Figure 13.1: Histogram approaching a smooth distribution

13.7 ⚠️ The danger of decorative fitting

One of the great temptations in statistics is to fit a distribution because the curve looks elegant.

But elegance is not enough.

A distribution should be judged not only by visual resemblance, but by:

process plausibility
tail behavior
scale
support
assumptions
interpretive meaning

A negative-valued normal model for a strictly positive quantity may fit the center and fail the reality.
A light-tailed model may look smooth and miss the extremes that matter most.

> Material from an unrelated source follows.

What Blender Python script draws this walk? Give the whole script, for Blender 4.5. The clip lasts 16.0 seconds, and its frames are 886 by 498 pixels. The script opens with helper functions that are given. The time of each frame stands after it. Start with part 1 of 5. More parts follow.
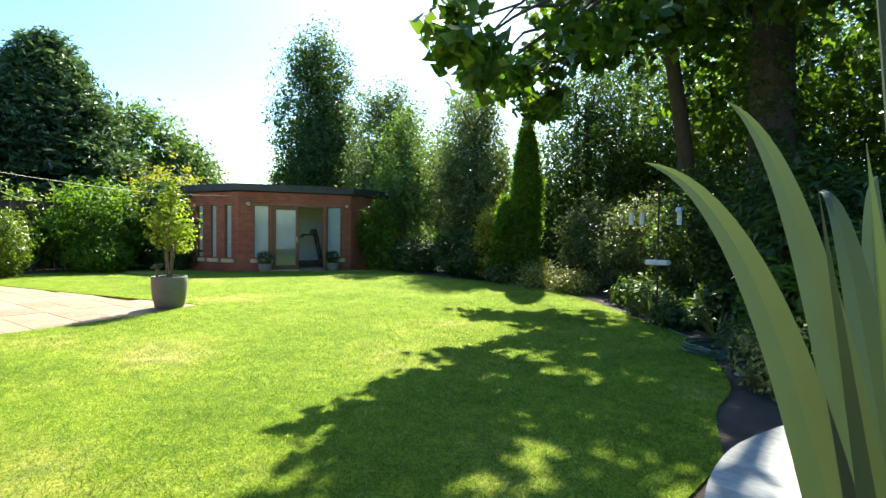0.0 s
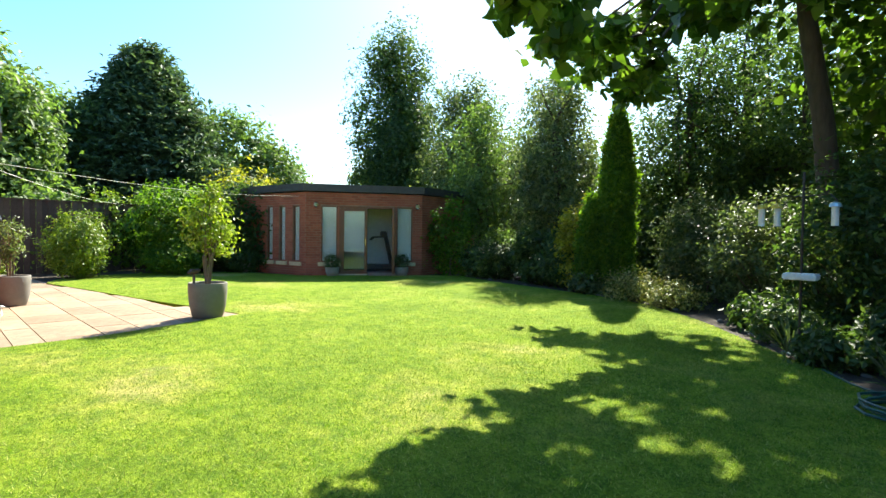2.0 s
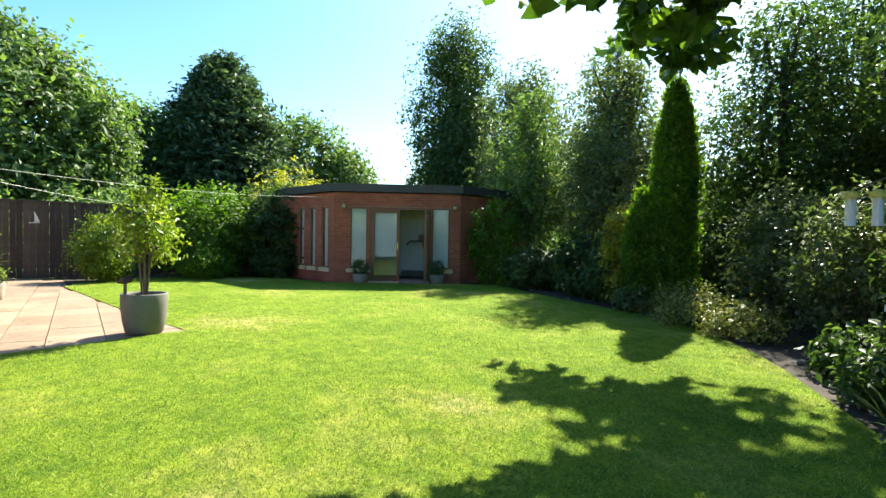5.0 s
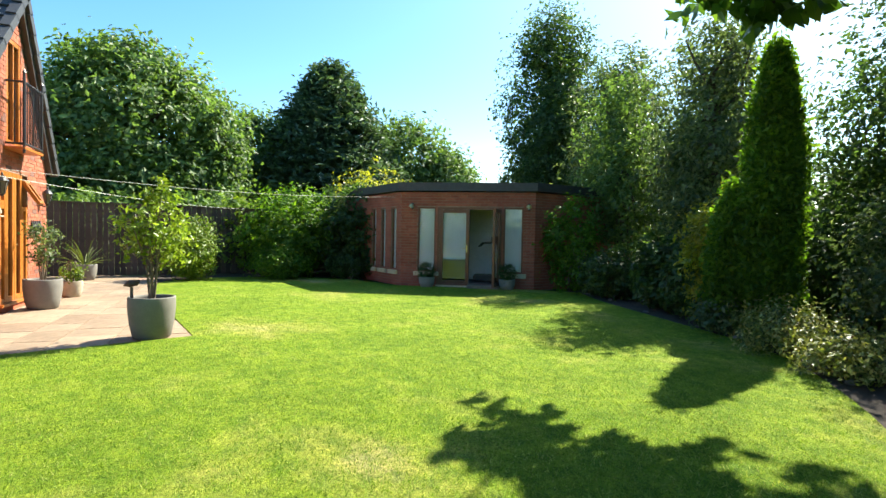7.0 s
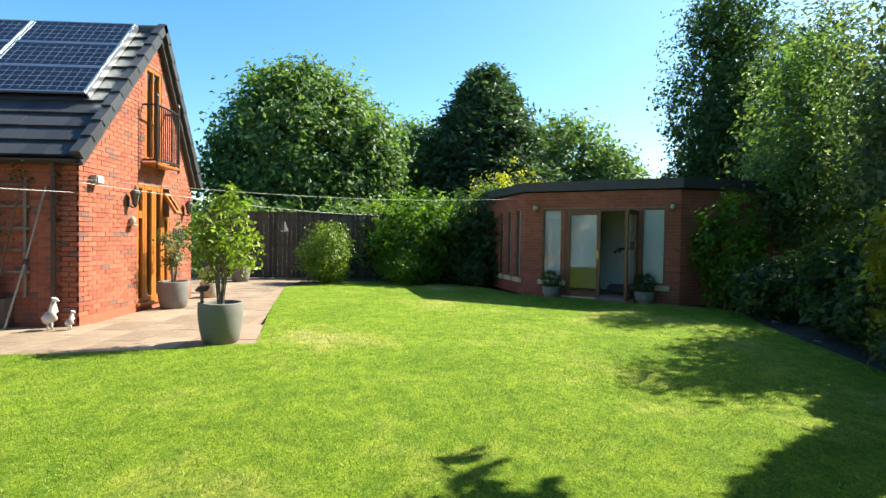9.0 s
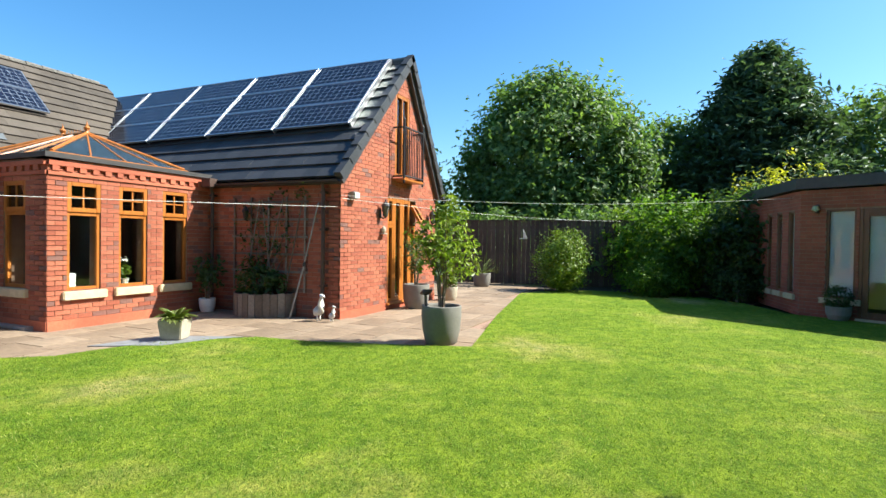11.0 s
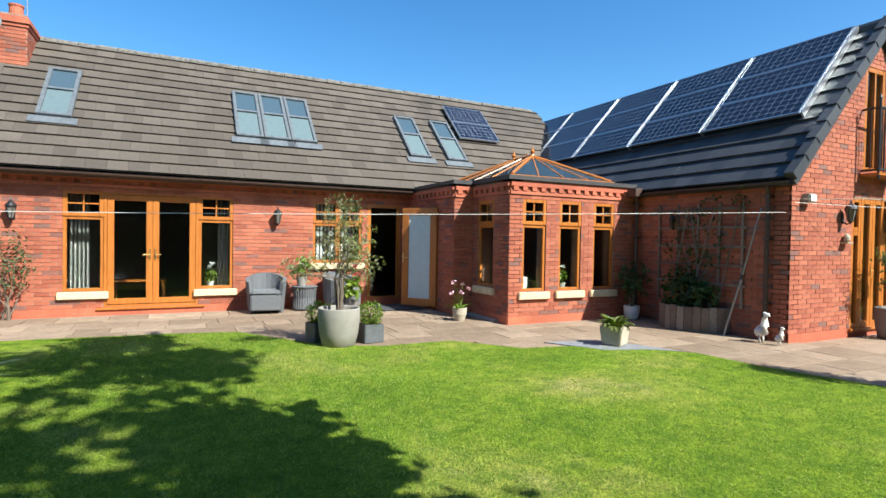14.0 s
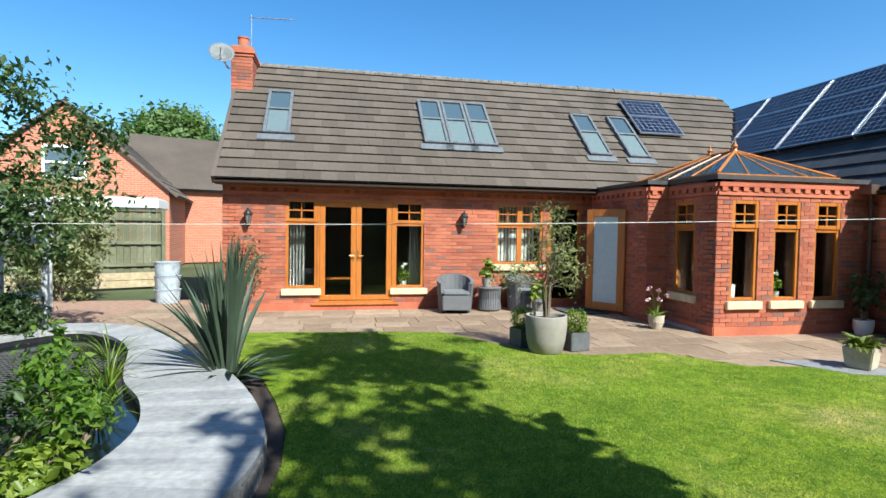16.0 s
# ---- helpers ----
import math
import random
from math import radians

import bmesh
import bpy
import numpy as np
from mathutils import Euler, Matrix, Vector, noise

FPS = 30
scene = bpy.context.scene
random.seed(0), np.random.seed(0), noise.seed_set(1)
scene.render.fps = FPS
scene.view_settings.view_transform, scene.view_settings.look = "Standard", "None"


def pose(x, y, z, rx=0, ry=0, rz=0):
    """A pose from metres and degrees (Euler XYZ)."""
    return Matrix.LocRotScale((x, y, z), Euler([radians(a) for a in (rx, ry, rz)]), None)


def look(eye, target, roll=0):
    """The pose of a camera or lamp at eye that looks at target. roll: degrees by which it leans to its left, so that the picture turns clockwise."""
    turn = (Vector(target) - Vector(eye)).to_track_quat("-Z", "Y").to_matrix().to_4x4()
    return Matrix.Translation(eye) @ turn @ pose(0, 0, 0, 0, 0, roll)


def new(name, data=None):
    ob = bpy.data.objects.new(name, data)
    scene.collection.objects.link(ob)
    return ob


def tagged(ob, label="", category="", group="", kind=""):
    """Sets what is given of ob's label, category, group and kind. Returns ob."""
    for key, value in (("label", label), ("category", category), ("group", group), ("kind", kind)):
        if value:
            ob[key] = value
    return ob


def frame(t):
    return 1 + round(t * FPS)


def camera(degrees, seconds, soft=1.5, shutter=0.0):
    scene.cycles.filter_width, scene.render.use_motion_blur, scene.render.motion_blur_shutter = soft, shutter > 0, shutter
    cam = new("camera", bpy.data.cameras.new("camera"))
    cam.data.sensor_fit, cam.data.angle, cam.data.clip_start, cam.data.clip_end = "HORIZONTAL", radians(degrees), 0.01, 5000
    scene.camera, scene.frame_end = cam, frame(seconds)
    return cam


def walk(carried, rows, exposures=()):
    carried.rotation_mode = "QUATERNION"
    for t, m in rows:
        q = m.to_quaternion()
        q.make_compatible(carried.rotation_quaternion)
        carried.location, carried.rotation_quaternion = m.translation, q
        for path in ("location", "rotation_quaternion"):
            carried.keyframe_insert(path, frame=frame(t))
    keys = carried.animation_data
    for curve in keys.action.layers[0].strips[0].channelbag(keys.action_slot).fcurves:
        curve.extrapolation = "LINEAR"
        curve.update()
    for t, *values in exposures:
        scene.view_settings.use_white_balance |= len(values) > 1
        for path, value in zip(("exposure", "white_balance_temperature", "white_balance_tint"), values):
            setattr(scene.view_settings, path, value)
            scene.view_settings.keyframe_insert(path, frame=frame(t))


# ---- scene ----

So a good statistical eye does not ask only:

does the curve look nice?

It asks:

what kind of world would produce this shape?

13.8 🔰 The main players

In this Part we focus on several major distributions, not because they exhaust statistics, but because each represents a distinct style of variation:

Normal — balance, symmetry, additive influence
Student — caution under limited information
Lognormal — multiplicative growth and positive skew
Pareto — concentration and heavy extremes
Binomial — repeated yes/no structure

These are not just formulas.
They are ways reality organizes fluctuation.

13.9 🏵 Final thought

A distribution is a grammar of variation.

It tells us not only what may happen, but how the space of outcomes is inhabited.

That is why distributions matter so deeply.

They transform raw difference into intelligible form.

And once one learns to read them, data begins to look less like a pile of values and more like the visible shadow of a process.